- Work to complete: Set down each line of the material that follows, exactly, with no pictures.

- Collected data:
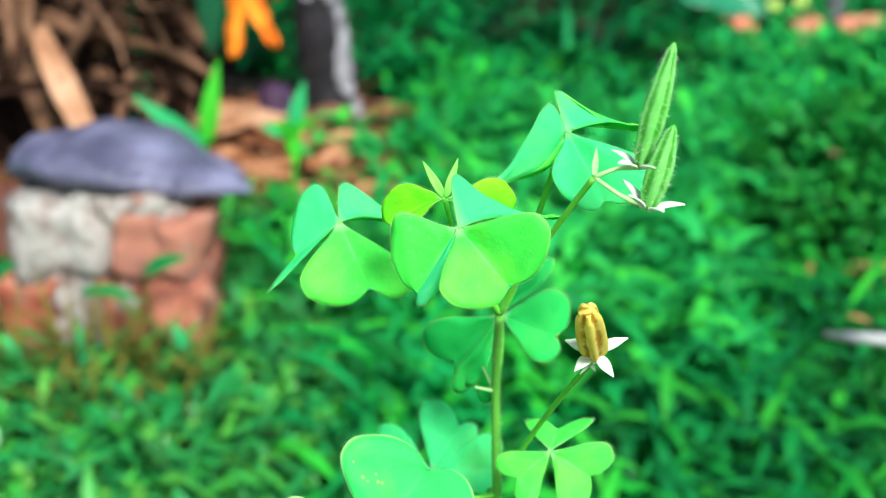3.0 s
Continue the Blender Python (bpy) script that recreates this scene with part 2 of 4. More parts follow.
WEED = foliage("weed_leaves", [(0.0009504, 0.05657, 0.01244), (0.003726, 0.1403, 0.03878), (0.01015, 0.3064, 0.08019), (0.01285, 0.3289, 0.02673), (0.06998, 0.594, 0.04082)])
# the weed colours darkened: shade put into the colour
SHADED_WEED = foliage("shaded_weed_leaves", [(0.00044, 0.03096, 0.008232), (0.00195, 0.08127, 0.02274), (0.00516, 0.1761, 0.04665), (0.0107, 0.1999, 0.01911), (0.0448, 0.3831, 0.03234)])
PALE_WEED = foliage("pale_weed_leaves", [(0.002827, 0.09607, 0.022), (0.009112, 0.2245, 0.04968), (0.02932, 0.4038, 0.09196), (0.06676, 0.5433, 0.04435)])
LAWN = foliage("low_grass", [(0.0018, 0.065, 0.01001), (0.0051, 0.1615, 0.03218), (0.0154, 0.315, 0.08044), (0.0405, 0.35, 0.03253), (0.112, 0.377, 0.0429)], 0.25, 0.4, 0.4)
FAR_WEED = foliage("far_weed_leaves", [(0.00325, 0.0875, 0.01925), (0.009333, 0.2137, 0.05), (0.02433, 0.4125, 0.09567), (0.05625, 0.5525, 0.0625)])
HEDGE = foliage("hedge_leaves", [(0.00054, 0.03396, 0.008223), (0.00243, 0.09231, 0.023), (0.00648, 0.191, 0.05261), (0.0189, 0.3206, 0.0414)])
BUSH = foliage("bush_leaves", [(0.002464, 0.06296, 0.007529), (0.004928, 0.1259, 0.01505), (0.009855, 0.2266, 0.03765), (0.04311, 0.3149, 0.0271)])
BROAD = foliage("broad_leaf", [(0.008, 0.145, 0.05), (0.018, 0.20, 0.083), (0.052, 0.27, 0.15)], 0.25, 0.36, 0.5)
BANANA = foliage("banana_leaf", [(0.02, 0.17, 0.022), (0.035, 0.24, 0.035), (0.09, 0.28, 0.03)])
BRIGHT = foliage("bright_blade", [(0.03, 0.30, 0.012), (0.05, 0.42, 0.02), (0.09, 0.50, 0.03)])
DARK_BLADE = foliage("dark_blade", [(0.006, 0.10, 0.022), (0.012, 0.17, 0.04), (0.02, 0.24, 0.055)])
STRAW = foliage("yellowing_grass", [(0.05, 0.10, 0.012), (0.14, 0.12, 0.02), (0.20, 0.13, 0.03), (0.06, 0.20, 0.02)], 0.3, 0.7)
DULL = foliage("dull_blade", [(0.018, 0.26, 0.07), (0.04, 0.40, 0.13), (0.06, 0.46, 0.15)])


# ---- mesh tools ----
def V(*p):
    return Vector(p)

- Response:
3.0 s
Continue the Blender Python (bpy) script that recreates this scene with part 2 of 4. More parts follow.
WEED = foliage("weed_leaves", [(0.0009504, 0.05657, 0.01244), (0.003726, 0.1403, 0.03878), (0.01015, 0.3064, 0.08019), (0.01285, 0.3289, 0.02673), (0.06998, 0.594, 0.04082)])
# the weed colours darkened: shade put into the colour
SHADED_WEED = foliage("shaded_weed_leaves", [(0.00044, 0.03096, 0.008232), (0.00195, 0.08127, 0.02274), (0.00516, 0.1761, 0.04665), (0.0107, 0.1999, 0.01911), (0.0448, 0.3831, 0.03234)])
PALE_WEED = foliage("pale_weed_leaves", [(0.002827, 0.09607, 0.022), (0.009112, 0.2245, 0.04968), (0.02932, 0.4038, 0.09196), (0.06676, 0.5433, 0.04435)])
LAWN = foliage("low_grass", [(0.0018, 0.065, 0.01001), (0.0051, 0.1615, 0.03218), (0.0154, 0.315, 0.08044), (0.0405, 0.35, 0.03253), (0.112, 0.377, 0.0429)], 0.25, 0.4, 0.4)
FAR_WEED = foliage("far_weed_leaves", [(0.00325, 0.0875, 0.01925), (0.009333, 0.2137, 0.05), (0.02433, 0.4125, 0.09567), (0.05625, 0.5525, 0.0625)])
HEDGE = foliage("hedge_leaves", [(0.00054, 0.03396, 0.008223), (0.00243, 0.09231, 0.023), (0.00648, 0.191, 0.05261), (0.0189, 0.3206, 0.0414)])
BUSH = foliage("bush_leaves", [(0.002464, 0.06296, 0.007529), (0.004928, 0.1259, 0.01505), (0.009855, 0.2266, 0.03765), (0.04311, 0.3149, 0.0271)])
BROAD = foliage("broad_leaf", [(0.008, 0.145, 0.05), (0.018, 0.20, 0.083), (0.052, 0.27, 0.15)], 0.25, 0.36, 0.5)
BANANA = foliage("banana_leaf", [(0.02, 0.17, 0.022), (0.035, 0.24, 0.035), (0.09, 0.28, 0.03)])
BRIGHT = foliage("bright_blade", [(0.03, 0.30, 0.012), (0.05, 0.42, 0.02), (0.09, 0.50, 0.03)])
DARK_BLADE = foliage("dark_blade", [(0.006, 0.10, 0.022), (0.012, 0.17, 0.04), (0.02, 0.24, 0.055)])
STRAW = foliage("yellowing_grass", [(0.05, 0.10, 0.012), (0.14, 0.12, 0.02), (0.20, 0.13, 0.03), (0.06, 0.20, 0.02)], 0.3, 0.7)
DULL = foliage("dull_blade", [(0.018, 0.26, 0.07), (0.04, 0.40, 0.13), (0.06, 0.46, 0.15)])


# ---- mesh tools ----
def V(*p):
    return Vector(p)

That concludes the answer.